Preller eyes 'different routes' at Deadline

SAN DIEGO -- In mid-April, with the Padres off to their best start in a decade, general manager A.J. Preller professed a wait-and-see approach to any in-season transactions.

If the club was still lingering around playoff contention after the Draft, Preller said, that would be the time to reassess.

Well, the Draft begins Monday night. And although the Padres have fallen well behind the Dodgers in the National League West, they're 30-28 entering play Sunday, a game back of the NL’s second Wild Card slot.

"Usually the Draft serves as the start-up point for the Trade Deadline," Preller said Sunday at his pre-Draft media availability. "We get done with the Draft here this week, then a lot of the conversation, for us, is to look internally at our team, figure out different areas within that we need to improve on.

"Then we start looking, at from a strategy standpoint, what direction we need to go over the next six to eight weeks."

Suffice it to say that direction could look very different for Preller, who is approaching his fifth Trade Deadline with the club. The Padres have been sellers at each of the last three Deadlines (and they were almost certainly sellers in 2015 as well, even though no meaningful trades came to fruition).

"The last few years ... it was more looking at players we were going to move to build up the depth and move established players for prospects," Preller said. "This year, honestly, it's a situation we could look at going a lot of different routes. We have some players, and we've built up some talent depth throughout the system, so we'll be in the middle of conversations."
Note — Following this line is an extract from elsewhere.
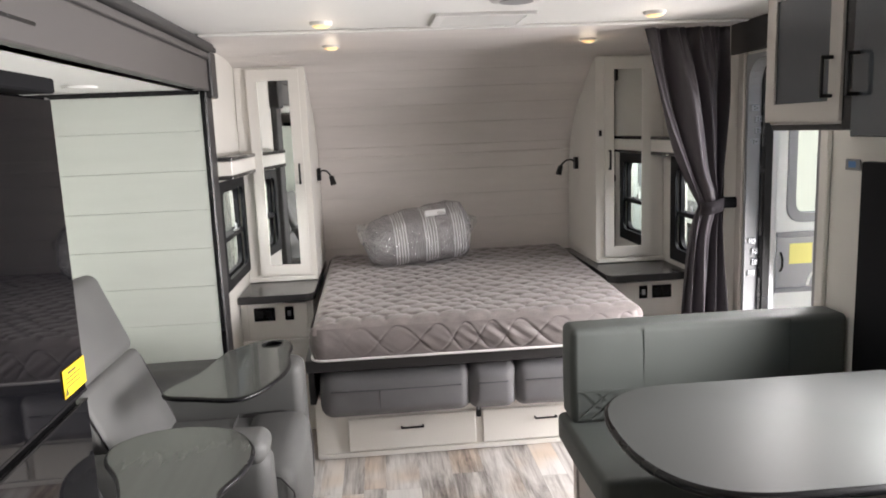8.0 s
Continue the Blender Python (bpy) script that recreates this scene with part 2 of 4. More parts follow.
M_RVWIN = surf("tinted_window", (0.05, 0.06, 0.065), 0.08, 0.1, 2, 0.0)
M_LEAF = surf("leaves", (0.07, 0.11, 0.035), 0.6, 0.4, 4, 0.3, 30)
M_BARK = surf("bark", (0.12, 0.09, 0.07), 0.9, 0.2, 8, 0.5, 40)
M_TAN = surf("tan_plastic", (0.52, 0.38, 0.22), 0.5, 0.1)

# ---- mesh helpers ----


def part(name, bm, material, parent=None, label="", smooth=False):
    me = bpy.data.meshes.new(name)
    bmesh.ops.recalc_face_normals(bm, faces=bm.faces)
    base = Vector((0, 0, 0))
    if parent is None and bm.verts:
        xs = [v.co for v in bm.verts]
        base = Vector(((min(v.x for v in xs) + max(v.x for v in xs)) / 2, (min(v.y for v in xs) + max(v.y for v in xs)) / 2, min(v.z for v in xs)))
        bmesh.ops.translate(bm, verts=bm.verts, vec=-base)
    if smooth:
        for f in bm.faces:
            f.smooth = True
    bm.to_mesh(me)
    bm.free()
    me.materials.append(material)
    ob = new(name, me)
    if parent is None:
        ob.location = base
    else:
        ob.parent = parent
        p, m = parent, Matrix.Identity(4)
        while p is not None:
            m = p.matrix_parent_inverse @ p.matrix_basis @ m if p.parent else p.matrix_basis @ m
            p = p.parent
        ob.matrix_parent_inverse = m.inverted()
    if smooth:
        me.set_sharp_from_angle(angle=radians(50))
    if label:
        ob["label"] = label
    return ob


def thing(name, at, label, category, group="", kind=""):
    ob = new(name)
    ob.empty_display_size = 0.1
    ob.location = at
    return tagged(ob, label, category, group, kind)


def box(x0, x1, y0, y1, z0, z1, bevel=0.002, bm=None, seg=1, tf=None):
    own = bmesh.new()
    bmesh.ops.create_cube(own, size=1.0)
    for v in own.verts:
        v.co = Vector(((x0 + x1) / 2 + v.co.x * (x1 - x0), (y0 + y1) / 2 + v.co.y * (y1 - y0), (z0 + z1) / 2 + v.co.z * (z1 - z0)))
    if bevel:
        bevel = min(bevel, 0.45 * min(abs(x1 - x0), abs(y1 - y0), abs(z1 - z0)))
        bmesh.ops.bevel(own, geom=list(own.edges), offset=bevel, segments=seg, profile=0.5, affect="EDGES")
    if tf is not None:
        bmesh.ops.transform(own, matrix=tf, verts=own.verts)
    return merge(bm, own)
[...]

What conversations exactly? Well, San Diego could desperately use some pitching depth. The back-end of its rotation is thin, and it might get thinner with workload restrictions on Matt Strahm and Chris Paddack.

The Padres still probably aren’t a favorite to land Dallas Keuchel or Craig Kimbrel -- who will no longer be tied to Draft pick compensation as of Monday. But if they're still in the Wild Card hunt, it seems likely they look to add external pitching help.

Even then, the Padres want to make sure that any moves they make to acquire pitching are rooted in the team's long-term trajectory. The club still views 2020 as the opening of its contention window. In that regard, it would like to land a pitcher with multiple years of team control.

Said Preller: "The most important thing we've talked about is still looking toward the long-term, looking toward building something that's going to be sustainable for the next five years and nothing that's going to sacrifice that over the next five weeks."